Wavpack (hhx3) is very slow on quad core cpu

Reply #9
I would say your HD is the bottleneck.

Here's why:

First, you said it's encoding 4 WAV files at 65x realtime each.

Ok, a WAV file is 1411kbps bitrate, or about 167 kilobytes per second.

Now, encoding it at 65x realtime means that the WAV is being read at about 10.8 megabytes/sec.

Multiply that by 4, because you are doing 4 WAVs, and that means the HD is being asked to transfer about 43 megabytes/sec sustained.

That's just reading.

What about writing and general Windows HD access?  That could well push it to almost 50 megabytes/sec total transfer rate which is often near the upper range of most HD drives' real-world sustained transfer rates, especially if you are doing this on a laptop/notebook computer or an external USB 2.0/Firewire drive.

Try encoding just 3 WAVs simultaneously, instead of 4, and you'll have plenty of "wiggle room" so that the encoding process isn't waiting more than necessary for the HD.

Wavpack (hhx3) is very slow on quad core cpu

Reply #10
That's basically true, but it only happens if the files have been read right before.


Which is the case here since you call fopen() on the file right away, letting the OS know that it should be cached into RAM on first read.  Its not like you do a disk seek for each 256KB (or whatever you chunk size is).  You're probably reading in 10s of MB at a time and caching the rest, and therefore should be getting very close to peak sequential read speed (barring any windows or drivers bugs anyway).

Wavpack (hhx3) is very slow on quad core cpu

Reply #11
Try encoding just 3 WAVs simultaneously, instead of 4, and you'll have plenty of "wiggle room" so that the encoding process isn't waiting more than necessary for the HD.
That has increased the average overall read and write speed to both 8MB/s, all three threads utilize 25% of CPU time now. Encoding speed is reported to be 45x realtime.
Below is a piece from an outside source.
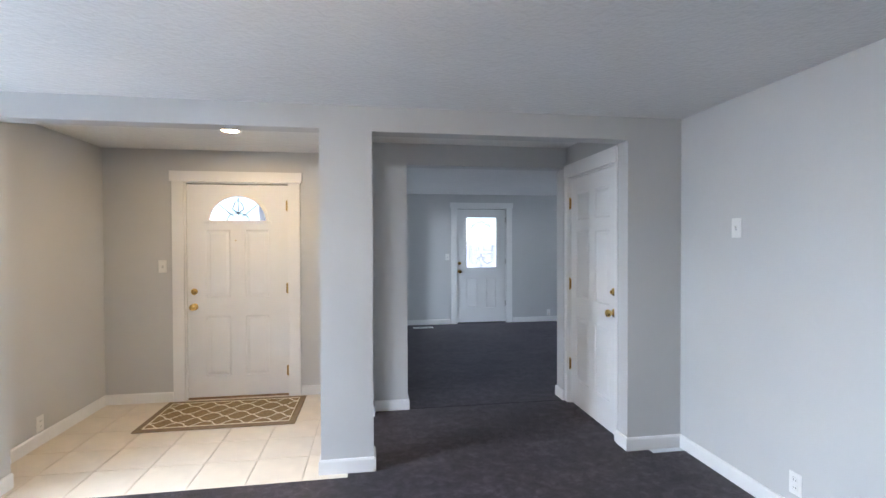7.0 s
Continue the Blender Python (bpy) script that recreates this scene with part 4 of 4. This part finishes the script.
def shrub(x, y, r, h, seed, count):
    t = thing("shrub", "leafy rounded evergreen shrub outside the window", "shrub", pose(x, y, -0.3))
    rnd = random.Random(seed)
    for k in range(5):
        a = k * 1.26
        part("stem", tube([(0.04 * math.cos(a), 0.04 * math.sin(a), 0), (0.25 * r * math.cos(a), 0.25 * r * math.sin(a), 0.35 * h), (0.5 * r * math.cos(a), 0.5 * r * math.sin(a), 0.7 * h)], 0.018, 6), M_BARK, t)
    vs, fs = [], []
    for k in range(count):
        a, e, q = rnd.uniform(0, 6.283), rnd.uniform(-0.75, 1.0), rnd.uniform(0.72, 1.05)
        c = math.sqrt(max(0.0, 1 - e * e * 0.9))
        lump = 1 + 0.22 * noise.noise((3 * math.cos(a), 3 * math.sin(a), 3 * e + seed))
        p = Vector((r * q * lump * c * math.cos(a), r * q * lump * c * math.sin(a), h * 0.42 + h * 0.55 * e * q * lump))
        d = Vector((rnd.uniform(-1, 1), rnd.uniform(-1, 1), rnd.uniform(-0.3, 1))).normalized()
        u = d.orthogonal().normalized()
        w = d.cross(u)
        s = rnd.uniform(0.03, 0.055)
        i = len(vs)
        vs += [p, p + s * (0.45 * u + 0.5 * d), p + s * 1.3 * d + 0.004 * w, p - s * (0.45 * u - 0.5 * d)]
        fs.append((i, i + 1, i + 2, i + 3))
    me = bpy.data.meshes.new("crown")
    me.from_pydata([tuple(v) for v in vs], [], fs)
    me.materials.append(M_LEAF)
    ob = new("crown", me)
    ob.parent = t
    return t


shrub(-3.2, 8.75, 0.75, 1.2, 3, 11000)
shrub(-4.6, 9.6, 0.8, 1.1, 5, 5000)

# ---- entry tiles and kitchen planks ----
floor_entry = slab("floor_entry", (-1.02, 6.927, -0.06), (1.498, 8.65, -0.007), M_GROUT, "beige ceramic tile floor with pale grout", "floor")
TILE = 0.33
tile_mesh = {}
for i in range(8):
    for j in range(6):
        x0, x1 = max(-0.735, -0.75 + TILE * i), min(1.497, -0.75 + TILE * (i + 1) - 0.005)
        y0, y1 = max(6.929, 6.929 + TILE * j), min(8.6, 6.929 + TILE * (j + 1) - 0.005)
        if x1 - x0 < 0.02 or y1 - y0 < 0.02:
            continue
        key = (round(x1 - x0, 3), round(y1 - y0, 3))
        if key not in tile_mesh:
            bm = box((0, 0, 0), (key[0], key[1], 0.0075), 0.0015)
            me = bpy.data.meshes.new("tile")
            bm.to_mesh(me)
            bm.free()
            me.materials.append(M_TILE)
            tile_mesh[key] = me
        ob = new("tile", tile_mesh[key])
        ob.location = (x0, y0, -0.0069)
        ob.parent = floor_entry
floor_kitchen = slab("floor_kitchen", (-0.85, -1.8, -0.06), (2.665, 3.074, -0.009), M_DARK, "glossy red-brown wood-look laminate plank floor", "floor")
plank_mesh = {}
for j in range(39):
    y0 = 3.07 - 0.127 * (j + 1)
    x = -0.849 - random.Random(j).uniform(0, 1.0)
    while x < 2.664:
        xa, xb = max(x, -0.849), min(x + 1.2, 2.664)
        if xb - xa > 0.03 and y0 > -1.8:
            key = round(xb - xa, 2)
            if key not in plank_mesh:
                me = bpy.data.meshes.new("plank")
                bm = box((0, 0, 0), (key - 0.001, 0.126, 0.009), 0.0008)
                bm.to_mesh(me)
                bm.free()
                me.materials.append(M_PLANK)
                plank_mesh[key] = me
            ob = new("plank", plank_mesh[key])
            ob.location = (xa, y0, -0.0089)
            ob.parent = floor_kitchen
        x += 1.2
Near the end of the encode read speed drops to ~0.xMB/s (fb2k is done reading the WAVs) and the write speed increases to ~30MB/s.

Using 2 threads results in a drop of the R/W speed to 5.8MB/s and 30x realtime speed. So using 3 threads for these compression settings (-hhx3) indeed is the optimum.

 

Wavpack (hhx3) is very slow on quad core cpu

Reply #12
First, you said it's encoding 4 WAV files at 65x realtime each.

Foobar's displayed encoding rate is net, for all tasks combined.